◆ **EXERCISE GOAL**
Give only a count of the lines that include the string "with".

— START OF SOURCE DATA —

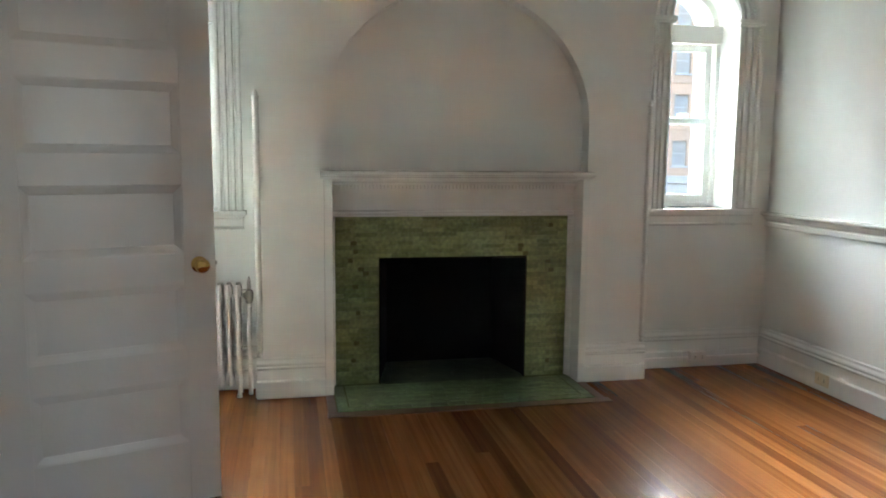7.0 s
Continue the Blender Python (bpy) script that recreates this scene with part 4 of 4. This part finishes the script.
building("apartment_building", (-46.0, -12.0, -4.0), 90, 52, 4, BRICK_FAR, "orange brick apartment building with sash windows across the street")
building("corner_building", (-40.0, 44.0, -4.0), 0, 60, 3, CREAM_FAR, "cream brick building with sash windows further up the street", band=False)

# ---------------- pieces: tiles, then boards ----------------
def tile_mesh(l, h, t):
    bm = bmesh.new()
    g = 0.0012
    lo = [(-l / 2, -h / 2), (l / 2, -h / 2), (l / 2, h / 2), (-l / 2, h / 2)]
    hi = [(-l / 2 + g, -h / 2 + g), (l / 2 - g, -h / 2 + g), (l / 2 - g, h / 2 - g), (-l / 2 + g, h / 2 - g)]
    A = [bm.verts.new((0, u, v)) for u, v in lo]
    M = [bm.verts.new((t - g, u, v)) for u, v in lo]
    T = [bm.verts.new((t, u, v)) for u, v in hi]
    bm.faces.new(T)
    for r, s in ((A, M), (M, T)):
        for i in range(4):
            bm.faces.new((r[i], r[(i + 1) % 4], s[(i + 1) % 4], s[i]))
    bmesh.ops.recalc_face_normals(bm, faces=bm.faces)
    me = bpy.data.meshes.new("tile")
    bm.to_mesh(me)
    bm.free()
    me.materials.append(TILE_DARK if l < 0.045 else TILE)
    return me


def tile_rows(y0, y1, z0, z1, rows, rng, meshes):
    h = (z1 - z0) / rows
    for r in range(rows):
        y = y0
        first = True
        while y < y1 - 1e-4:
            l = rng.choice((0.075, 0.09, 0.105, 0.125, 0.14)) if rng.random() > 0.06 else rng.choice((0.028, 0.036))
            if first:
                l = max(0.05, l) * rng.choice((0.95, 1.0))
                first = False
            if y1 - (y + l) < 0.05:
                l = y1 - y
            key = (round(l, 3), round(h, 4))
            if key not in meshes:
                meshes[key] = tile_mesh(l - 0.001, h - 0.001, 0.006)
            ob = new("tile", meshes[key])
            ob.parent = surround
            ob.location = (TX + rng.uniform(-0.0012, 0.0012), y + l / 2, z0 + (r + 0.5) * h)
            y += l


rng = random.Random(4)
tm = {}
tile_rows(2.474, 3.898, FB[2] + 0.002, 1.014, 10, rng, tm)
tile_rows(2.474, FB[0] - 0.002, 0.006, FB[2] + 0.001, 29, rng, tm)
tile_rows(FB[1] + 0.002, 3.898, 0.006, FB[2] + 0.001, 29, rng, tm)
bm, inside = bmesh.new(), bmesh.new()
for x0, x1, y0, y1, k in ((-3.985 - 0.34, -3.945, 2.522, 3.845, 15), (XB, TX + 0.04, FB[0] + 0.012, FB[1] - 0.012, 18)):
    h = (x1 - x0) / k
    for r in range(k):
        y = y0 - rng.uniform(0, 0.06)
        while y < y1:
            l = rng.choice((0.075, 0.09, 0.11, 0.13))
            a, b = max(y, y0), min(y + l, y1)
            if b - a > 0.01:
                box(inside if k == 18 else bm, (x0 + r * h + 0.001, a + 0.001, 0.0), (x0 + (r + 1) * h - 0.001, b - 0.001, 0.0085 + rng.uniform(-0.0008, 0.0008)))
            y += l
for x0, x1, y0, y1 in ((-3.938, -3.882, 2.46, 3.905), ):
    y = y0
    while y < y1:
        box(bm, (x0, y, 0), (x1, min(y + 0.1, y1) - 0.002, 0.0085))
        y += 0.1
for y0, y1 in ((2.46, 2.512), (3.855, 3.908)):
    x = -4.32
    while x < -3.945:
        box(bm, (x, y0, 0), (min(x + 0.1, -3.942) - 0.002, y1, 0.0085))
        x += 0.1
part("hearth_tiles", bm, TILE_S, hearth)["kind"] = "stuff"
part("firebox_floor_tiles", inside, TILE_SOOT, hearth, "soot-darkened green tiles")["kind"] = "stuff"

floorboards(floor_living, "x", W, E_LIV, N + 0.012 - 0.0635 * 67, N - 0.006, 0.0635, FLOOR_X, True, 11)
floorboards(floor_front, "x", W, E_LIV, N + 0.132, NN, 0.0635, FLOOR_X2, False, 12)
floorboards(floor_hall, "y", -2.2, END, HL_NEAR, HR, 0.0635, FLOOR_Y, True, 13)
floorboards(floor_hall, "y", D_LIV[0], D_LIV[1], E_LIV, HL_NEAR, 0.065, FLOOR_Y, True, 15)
floorboards(floor_east, "y", -2.2, NN, R_IN + 0.002, 3.6, 0.0635, FLOOR_Y2, False, 14)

— END OF SOURCE DATA —

◆ **ANSWER**
3